Written problem: Can you copy out the data exactly? Leave the images out.

Provided data:
= = = = = = =
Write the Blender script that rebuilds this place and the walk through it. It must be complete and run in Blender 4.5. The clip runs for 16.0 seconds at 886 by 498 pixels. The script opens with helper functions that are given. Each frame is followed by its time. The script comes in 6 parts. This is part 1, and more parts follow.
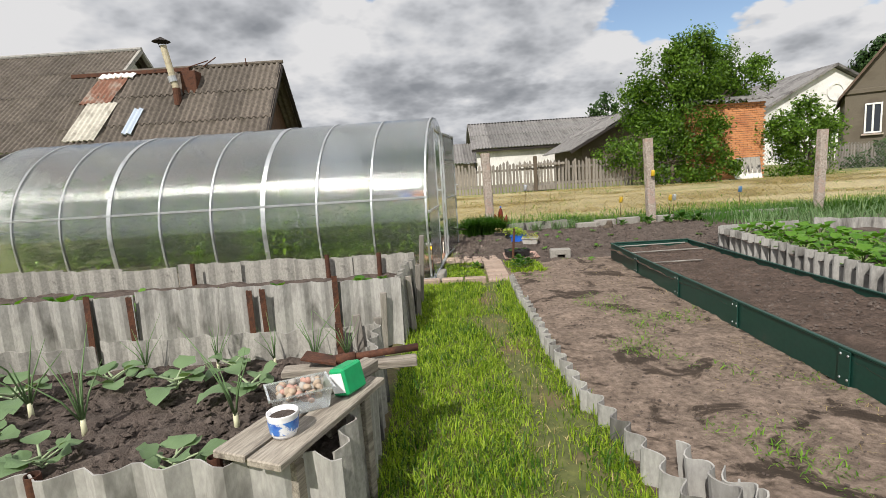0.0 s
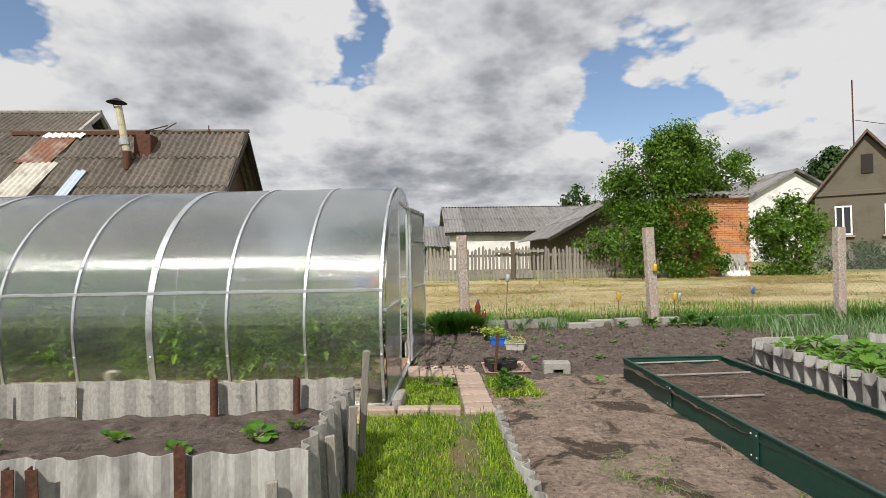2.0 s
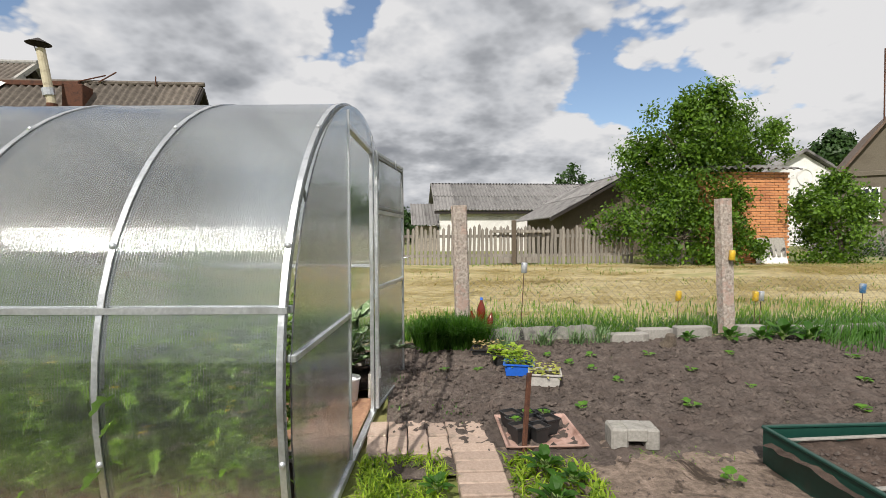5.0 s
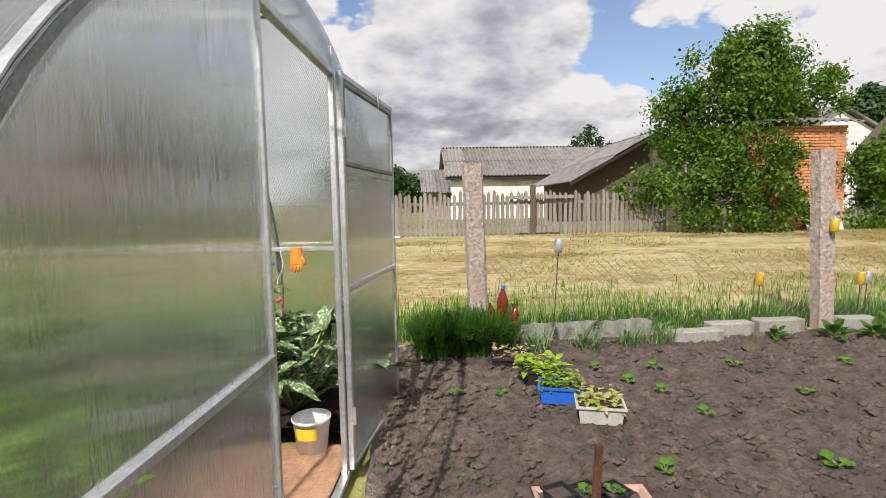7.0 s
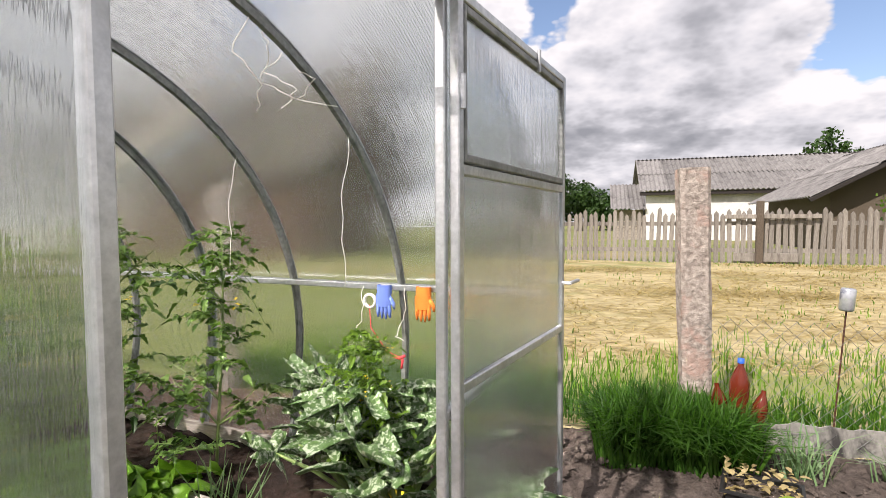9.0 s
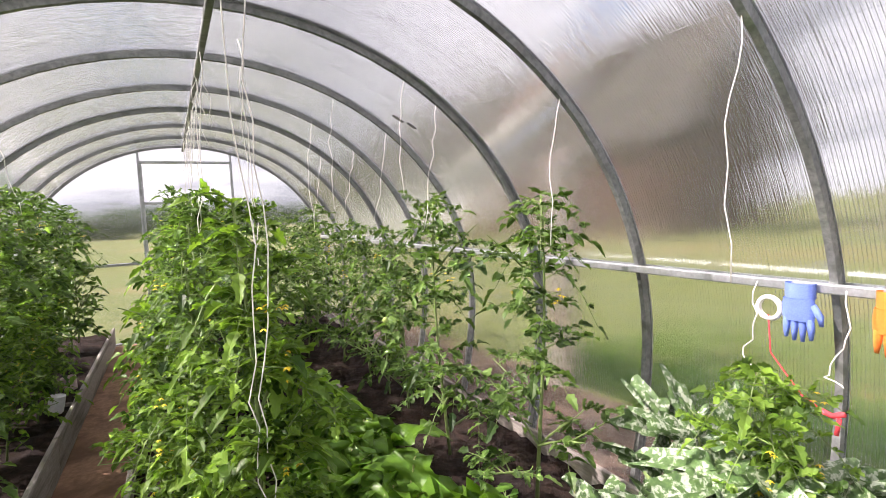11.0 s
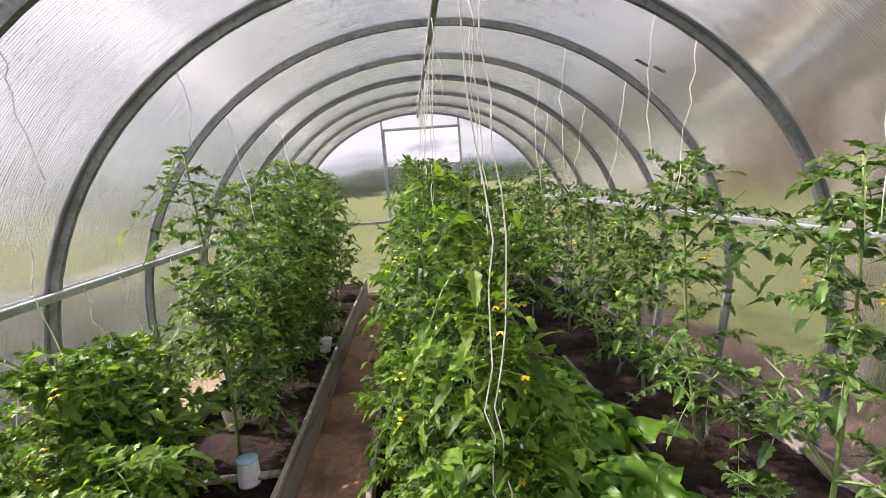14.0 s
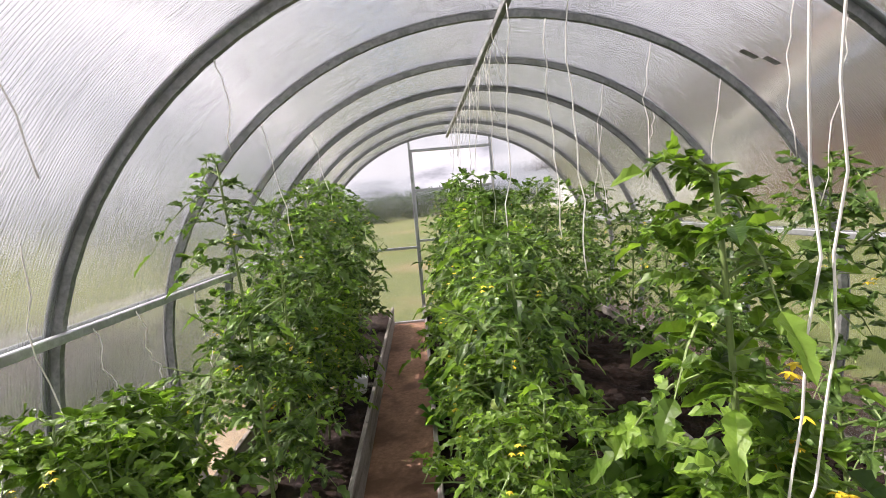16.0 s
= = = = = = =
Written solution:
Write the Blender script that rebuilds this place and the walk through it. It must be complete and run in Blender 4.5. The clip runs for 16.0 seconds at 886 by 498 pixels. The script opens with helper functions that are given. Each frame is followed by its time. The script comes in 6 parts. This is part 1, and more parts follow.
0.0 s
2.0 s
5.0 s
7.0 s
9.0 s
11.0 s
14.0 s
16.0 s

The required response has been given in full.